Estée Lauder expects continued growth opportunities in the global prestige beauty industry, which is anticipated to grow 4–5% during the year. However, currency volatility and economic challenges, terrorism and social and political issues are affecting consumer behavior in few countries. The company’s annual growth has consistently outpaced global prestige beauty. Despite these global issues, it is expected to continue to grow at least one percentage point ahead of the industry for the fiscal year.

For fiscal 2017, Estée Lauder maintained net sales growth projection at 4–5%. Foreign currency is expected to negatively impact sales by 2%. On a constant currency basis, net sales are expected to grow in the range of 6–7%.

The company has raised earnings guidance for fiscal 2017. The company now expects adjusted earnings in the range of $3.32–$3.37 per share, compared with $3.29–$3.33 per share estimated earlier for fiscal 2017. On a constant currency basis, adjusted earnings are expected to grow 8–9%, narrower than the earlier guidance of 8–9%.

How Have Estimates Been Moving Since Then?

Following the release, investors have witnessed a downward trend in fresh estimates. There have been two revisions lower and one revision higher for the current quarter.

VGM Scores

At this time, the stock has an average Growth Score of 'C', though it is lagging a loton the momentum front with a 'F'. The stock was allocated a grade of 'D' on the value side, putting it in the bottom 40% for this investment strategy.

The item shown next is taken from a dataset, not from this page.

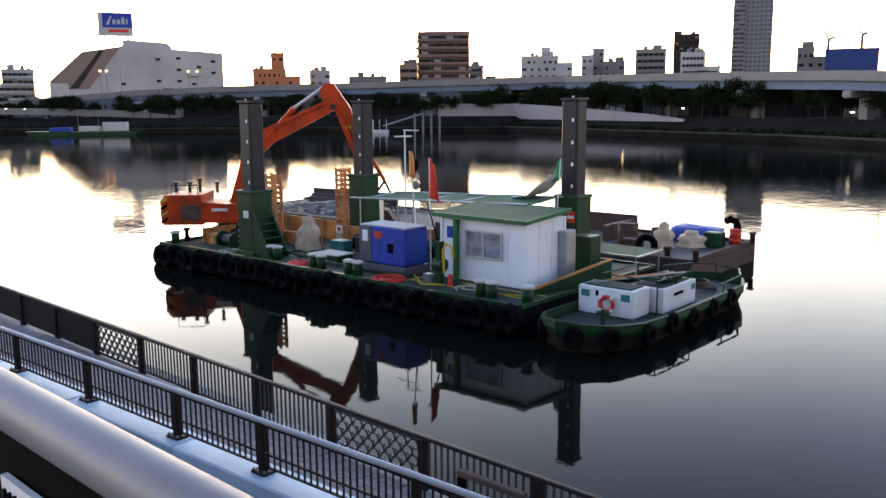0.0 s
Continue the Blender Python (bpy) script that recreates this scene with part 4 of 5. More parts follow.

Overall, the stock has an aggregate VGM Score of 'F'. If you aren't focused on one strategy, this score is the one you should be interested in.

The company's stock is suitable solely for growth based on our styles scores.

Outlook

Estimates have been broadly trending downward for the stock. The magnitude of this revision also indicates a downward shift. Notably, the stock has a Zacks Rank #3 (Hold). We are looking for an inline return from the stock in the next few months.